A new South African film, The Wound, which tackles the secretive world of initiation rituals, premiered at this year’s Sundance Film Festival, the leading global independent film showcase.

CD Anderson
The Wound, a feature drama by South African filmmaker John Trengrove, is set during a traditional initiation ritual for teenage boys in a rural Xhosa community. It explores conflicts between tradition and modernity while dissecting the role of masculinity and sexuality in South African culture.
South African musician Nakhane Touré plays the film’s central character, Xolani, an initiation mentor who is secretly gay and is conflicted between his culture’s traditions and his own inner desires.

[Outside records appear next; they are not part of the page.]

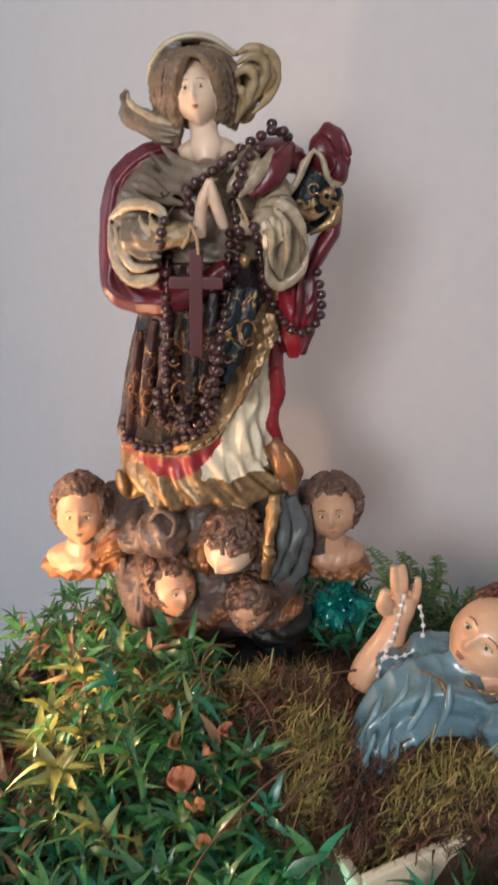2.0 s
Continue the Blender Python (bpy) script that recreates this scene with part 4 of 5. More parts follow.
ob.location, ob.rotation_euler = cross, (radians(-4), radians(3), radians(4))
for q in ([(0.0064, -0.0620, 0.3639), (0.0093, -0.0640, 0.3679), (0.0122, -0.0660, 0.3609), (0.0131, -0.0680, 0.3515)], [(0.0086, -0.0620, 0.3695), (0.0071, -0.0640, 0.3619), (0.0050, -0.0640, 0.3579), (0.0027, -0.0620, 0.3552)], [(0.0369, -0.0560, 0.3817), (0.0390, -0.0580, 0.3773), (0.0413, -0.0580, 0.3716), (0.0430, -0.0560, 0.3665)]):
    bm = bmesh.new()
    tube(bm, [(*k, 0.0011, 0.0011) for k in q], 8, 0, 4)
    part("cord_knot", bm, CORD, rosary, "knotted pale cord")

# ---- reclining child figure in a small wooden crib ----
CHILD_PAINTS = list(STATUE_PAINTS)
CHILD_PAINTS[BLUE] = material("blue_robe_paint", (0.135, 0.24, 0.275), (0.065, 0.12, 0.15), 0.3, scale=30, fine=200, bump=0.06, coat=0.5)
CHILD_PAINTS[WARM] = material("child_flesh_paint", (0.62, 0.38, 0.24), (0.52, 0.28, 0.16), 0.3, scale=20, fine=160, bump=0.03, mix=0.3)
CHILD_PAINTS[HAIR] = material("russet_hair_paint", (0.12, 0.035, 0.018), (0.06, 0.02, 0.012), 0.35, scale=70, fine=400, bump=0.4)


def child_mesh():
    rnd = random.Random(9)
    bm, fine = bmesh.new(), bmesh.new()
    # robed body lying from the shoulders down into the moss
    tube(bm, [(0.1427, 0.3750, 0.8326, 0.026, 0.022), (0.1181, 0.3700, 0.8380, 0.031, 0.026), (0.0931, 0.3620, 0.8365, 0.027, 0.024), (0.0724, 0.3520, 0.8254, 0.023, 0.020), (0.0609, 0.3450, 0.8058, 0.021, 0.016), (0.0556, 0.3420, 0.7906, 0.013, 0.01)],
         72, BLUE, 14, wob=lambda a, t: 1 + 0.30 * (0.6 - abs(math.sin(3 * a + 7 * t))) + 0.03 * math.sin(11 * a + 9 * t))
    for p in ([(0.0795, 0.3450, 0.8717), (0.0749, 0.3350, 0.8647), (0.0616, 0.3300, 0.8489)], [(0.0916, 0.3400, 0.8763), (0.0886, 0.3300, 0.8653), (0.0772, 0.3250, 0.8454)], [(0.0649, 0.3450, 0.8592), (0.0588, 0.3350, 0.8523), (0.0493, 0.3300, 0.8362)],
              [(0.1029, 0.3380, 0.8696), (0.1008, 0.3320, 0.8546), (0.0924, 0.3260, 0.8354)], [(0.0585, 0.3300, 0.8403), (0.0549, 0.3260, 0.8317), (0.0519, 0.3260, 0.8140)], [(0.0679, 0.3280, 0.8466), (0.0644, 0.3240, 0.8359), (0.0615, 0.3240, 0.8162)]):
        tube(bm, [(*p[0], 0.0012, 0.001), (*p[1], 0.0026, 0.0022), (*p[2], 0.0012, 0.001)], 12, BLUE, 7)
    tube(bm, [(0.0906, 0.4000, 0.8497, 0.014, 0.013), (0.1022, 0.3920, 0.8474, 0.020, 0.018), (0.1187, 0.3820, 0.8402, 0.024, 0.022), (0.1352, 0.3750, 0.8374, 0.02, 0.02)], 28, BLUE, 8, wob=lambda a, t: 1 + 0.12 * (0.6 - abs(math.sin(2 * a + 12 * t))))
    tube(bm, [(0.0700, 0.3960, 0.8374, 0.010, 0.010), (0.0838, 0.3900, 0.8403, 0.016, 0.014), (0.1004, 0.3800, 0.8379, 0.02, 0.02)], 24, BLUE, 8, wob=lambda a, t: 1 + 0.10 * (0.6 - abs(math.sin(2 * a + 9 * t))))
    tube(bm, [(0.1426, 0.3500, 0.8484, 0.02, 0.02), (0.1468, 0.3400, 0.8367, 0.024, 0.022), (0.1438, 0.3350, 0.8155, 0.02, 0.02)], 24, BLUE, 8, wob=lambda a, t: 1 + 0.10 * (0.6 - abs(math.sin(2 * a + 9 * t))))
    # raised arm, palm and blessing fingers
    tube(bm, [(0.0565, 0.4000, 0.8172, 0.010, 0.010), (0.0643, 0.4040, 0.8311, 0.0125, 0.012), (0.0751, 0.4080, 0.8462, 0.0115, 0.011), (0.0811, 0.4110, 0.8612, 0.0095, 0.009), (0.0840, 0.4130, 0.8733, 0.0115, 0.008), (0.0862, 0.4150, 0.8830, 0.009, 0.007)], 20, WARM, 8)
    for p, w in (([(0.0816, 0.4130, 0.8802), (0.0800, 0.4150, 0.8921), (0.0787, 0.4160, 0.9043)], 0.0034), ([(0.0862, 0.4140, 0.8806), (0.0861, 0.4160, 0.8926), (0.0851, 0.4170, 0.9043)], 0.0034), ([(0.0922, 0.4130, 0.8740), (0.0947, 0.4130, 0.8858), (0.0952, 0.4120, 0.8972)], 0.0034),
                 ([(0.0760, 0.4070, 0.8783), (0.0717, 0.4040, 0.8875), (0.0733, 0.4030, 0.8940)], 0.0042), ([(0.0750, 0.4070, 0.8729), (0.0700, 0.4040, 0.8809), (0.0705, 0.4030, 0.8870)], 0.004)):
        tube(bm, [(*p[0], w, w), (*p[1], w, w), (*p[2], w * 0.7, w * 0.7)], 12, WARM, 6)
    for p in ([(0.0655, 0.3900, 0.8421), (0.0758, 0.3920, 0.8502), (0.0840, 0.3940, 0.8537), (0.0918, 0.4020, 0.8571)], [(0.1135, 0.3480, 0.8648), (0.1229, 0.3440, 0.8591), (0.1341, 0.3420, 0.8583), (0.1461, 0.3440, 0.8586)], [(0.0886, 0.3550, 0.8663), (0.0981, 0.3460, 0.8661), (0.1021, 0.3400, 0.8613), (0.1043, 0.3360, 0.8547)]):
        tube(bm, [(*q, 0.0016, 0.0016) for q in p], 8, GOLD, 8, wob=lambda a, t: 1 + 0.25 * math.sin(t * 120))
    # neck and head
    tube(bm, [(0.1311, 0.3620, 0.8411, 0.017, 0.017), (0.1388, 0.3700, 0.8489, 0.015, 0.015), (0.1429, 0.3750, 0.8597, 0.015, 0.015)], 20, WARM, 5)
    face_head(bm, (0.1364, 0.3780, 0.8730), (0.0245, 0.0258, 0.0300), -54, -30, 24, WARM, True, fine)
    rot = Euler([radians(a) for a in (-30, 24, -54)]).to_matrix()
    c = Vector((0.1364, 0.3780, 0.8730))
    back = c + rot @ Vector((0.002, 0.008, 0.011))
    blob(bm, back, (0.0272, 0.0248, 0.0278), HAIR, (-30, 24, -54), shape=lambda u: 1 + 0.05 * math.sin(9 * u.x + 7 * u.z))
    inv = rot.transposed()
    curls(bm, back, (0.028, 0.0256, 0.0284), 70, 0.005, lambda u: (inv @ u).z > 0.42 or ((inv @ u).y > 0.0 and (inv @ u).z > -0.5), rnd, HAIR)
    return sculpted(bm, fine, 0.0011)


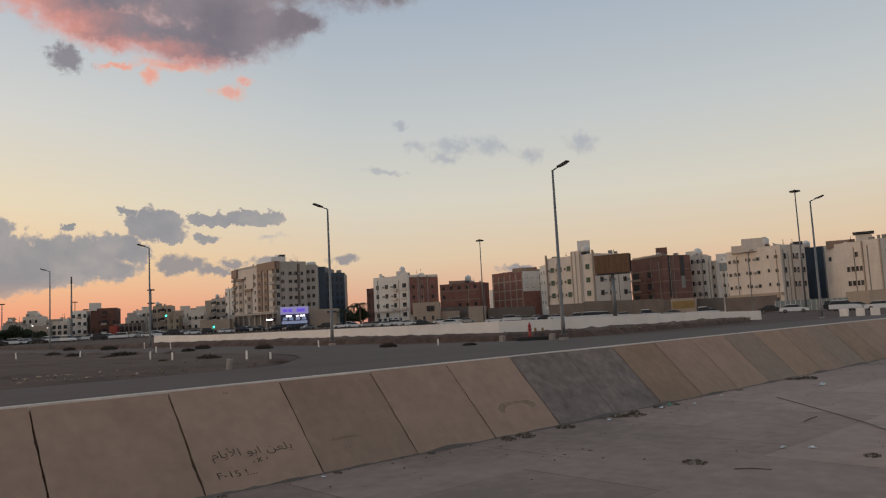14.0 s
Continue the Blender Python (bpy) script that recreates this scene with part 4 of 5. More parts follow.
# cream block with stair tower
b = Block("four-storey cream apartment block with a stair tower", (50.36, 222), (54.02, 212), (56.56, 222), 18.4, "cream")
b.strip("l", 0.26, 0.44, 3.0, 19.6, 0.5, "cream", "stair_tower")
for u in (0.27, 0.35, 0.43, 0.02, 0.97):
    b.strip("l", u - 0.008, u + 0.008, 4.0, 19.4, 0.62, "tan", "pipe")
for j in range(3):
    z = 7.3 + 3.75 * j
    for u, pn in ((0.14, "greenpane"), (0.52, "greenpane"), (0.70, "pane"), (0.86, "greenpane")):
        b.window("l", b.faces["l"][2] * u, z, 1.35, 1.45, pn, ac=(u in (0.7, 0.86)))
    for u in (0.6, 0.79):
        b.window("l", b.faces["l"][2] * u, z, 0.6, 0.7)
    for u in (0.17, 0.42, 0.83):
        if j < 2:
            b.window("r", b.faces["r"][2] * u, z, 1.4, 1.4, ac=True)
b.strip("l", -0.02, 1.02, 3.6, 4.3, 0.6, "pale", "plinth_band", "white plinth band")
b.roof_box(53.3, 220, 3.6, 4, 22.8, "pale")
b.tank(53.4, 216.8, 19.4, 1.1)
b.roof_box(55.0, 224, 9.5, 5, 18.2, "cream")
b.dress(6, (5.4, 9.2, 12.9), 2, 7)

# hoarding
p0, p1, pc = at(54.26, 152), at(56.79, 150), at(55.3, 151)
bill = empty("billboard", pc.x, pc.y, level(pc.x, pc.y) - 0.3, "large rusty blank billboard on one thick post", "billboard")
part("post", tube(bmesh.new(), [(0, 0, 0), (0, 0, 9.4)], [0.42, 0.36], 14), M["steel"], bill, smooth=True)
d = (p1 - p0)
ln = d.length
ang = math.degrees(math.atan2(d.y, d.x))
zb = 9.3 - bill.location.z
pn_ = part("panel", boxes((-ln / 2, ln / 2, -0.35, -0.1, zb, zb + 3.7), bevel=0.03), M["rust"], bill, "rust-brown bare metal panel")
back = part("rear_panel", boxes((-ln / 2, ln / 2, 0.9, 1.1, zb, zb + 3.7)), M["dark"], bill)
cat = part("catwalk", boxes((-ln / 2, ln / 2, -1.1, 1.4, zb - 0.25, zb - 0.1)), M["dark"], bill)
for o in (pn_, back, cat):
    o.matrix_basis = pose(0.2, 0, 0, 0, 0, ang)
for k in range(8):
    o = part("panel_rib", boxes((-ln / 2 + k * ln / 7 - 0.04, -ln / 2 + k * ln / 7 + 0.04, -0.4, -0.34, zb, zb + 3.7)), M["rust"], bill)
    o.matrix_basis = pose(0.2, 0, 0, 0, 0, ang)

# brown brick block
b = Block("brown brick apartment block with arched balconies", (56.62, 234), (58.9, 222), (60.84, 228), 17.2, "brick_brown")
for z in (6.2, 9.6, 13.0):
    b.strip("r", 0.0, 1.0, z, z + 0.3, 0.08, "bronze", "floor_band")
    b.strip("l", 0.0, 1.0, z, z + 0.3, 0.08, "bronze", "floor_band")
for z in (5.0, 8.4, 11.8):
    b.window("l", b.faces["l"][2] * 0.42, z, 1.9, 2.0)
    b.window("l", b.faces["l"][2] * 0.84, z, 2.8, 2.0)
    b.strip("l", 0.32, 0.52, z - 1.5, z - 0.8, 0.9, "brick_brown", "balcony")
    b.strip("l", 0.7, 0.98, z - 1.5, z - 0.8, 0.9, "tan", "balcony")
# the shade of two vertical recesses, put on as dark raised strips
b.strip("r", 0.2, 0.28, 5.2, 17.0, 0.15, "dark", "light_well", "dark vertical recess")
b.strip("r", 0.62, 0.76, 11.2, 16.8, 0.12, "dark", "light_well", "dark vertical recess")
b.strip("r", 0.62, 0.76, 7.6, 11.0, 0.12, "frame", "window_panel", "grey glazed panel")
b.roof_box(58.9, 228, 3.2, 3, 19.8, "brick_brown")
b.dress(7, (), 2, 7)
b.strip("l", 0.0, 0.9, 17.0, 17.6, 0.3, "tan", "cornice", "pale parapet band")
hl = Block("low tan kiosk with a yellow board", (59.3, 178), (61.0, 178), (61.1, 182), 3.9, "tan", "kiosk", "kiosk", "sheds at the city edge", 0.3)
hl.strip("l", 0.05, 0.95, 1.6, 3.3, 0.1, "yellow", "notice_board", "faded yellow board")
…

The film, a South African-European co-production, premiered at the respected Sundance Film Festival in Park City, Utah on 27 January 2017.
The festival, which annually attracts more than 50,000 visitors, filmmakers and film distributors from around the world, was founded in 1978 by actor Robert Redford as a platform to showcase small scale, independently made films, particularly those made outside the Hollywood system.
Billing The Wound on its official website before its debut, Sundance said the film offered a rare glimpse into the “secretive male-only cultural ritual fighting for relevance in an increasingly westernised world and orchestrates a complex, dynamic examination of sexuality, masculinity, and the clash between traditional and contemporary African values”.
Variety, the influential US film industry trade journal, described it as a “hard-edged but beautifully wrought study of clashing Xhosa models of masculinity”, saying it would be an eye-opener to outsiders — and some South Africans too.
Another leading US publication, The Hollywood Reporter, praised Touré’s performance as an “expressive … impressive screen debut”. It called the film “intense and provocative”.
The Wound has been widely praised and criticised both in South Africa and abroad for its realistic and honest depiction of initiation ceremonies, something usually not exposed to the outside world.
In an interview with the Sundance website, Trengrove admitted that ritual initiation was very controversial in South Africa. Having been explored comprehensively in South African art and media over the last 20 years, however, he said that the time was now right to begin talking about the subject in a rational and compassionate way.
“I think our film comes at a moment when there’s a growing conversation about a sensitive subject,” he stated. “The ritual has come under fire for reasons of relevance and safety. I think equally it’s still regarded as a meaningful process that boys go through that shows them their place in the world of men.”
The Wound will also be screened at the Berlin International Film Festival this month, before returning home to open the 2017 Durban Film Festival in June. It will then be released in selected cinemas countrywide in July.